It’s no secret that the ground beneath our feet has been shaking a bit more in recent years.
Yesterday NewsOK reported that Oklahoma had 222 earthquakes in 2013 that registered as 2.5-magnitude or greater—more than any other year in state history. As of Feb. 17, there were 63 earthquakes that were 2.5-magnitude or greater already in 2014.
Here’s a timelapse of all the 2.5-magnitude or greater earthquakes to shake Oklahoma since 2004. The radius of the circle indicates a greater magnitude.
Pause the animation and drag the slider to take a closer look at each year.
Source: Oklahoma Geological Survey
Three earthquakes shook Logan County Sunday night, ranging from 2.9-magnitude to 3.8-magnitude.
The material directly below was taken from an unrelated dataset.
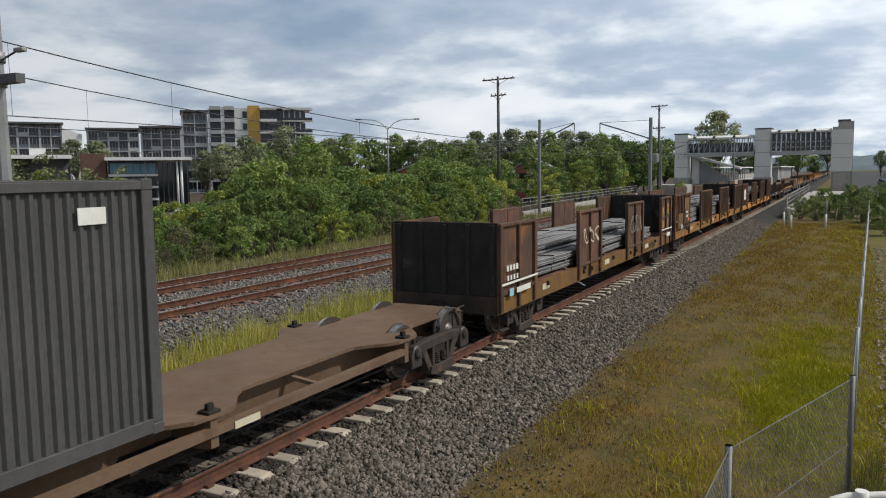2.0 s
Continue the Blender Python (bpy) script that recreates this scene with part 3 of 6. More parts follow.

Again this morning, another 3.8-magnitude quake shook Guthrie.
Data from the USGS shows that one to three 3.0-magnitude earthquakes or larger occurred annually from 1975 to 2008. But that number grew to around 40 earthquakes per year from 2009 to 2013.
The reason for the increase in earthquakes is still up for debate. Last year USGS seismologist Bill Leith suggested that the rise in quakes may not entirely be natural.
“We’ve statistically analyzed the recent earthquake rate changes and found that they do not seem to be due to typical, random fluctuations in natural seismicity rates,” he said.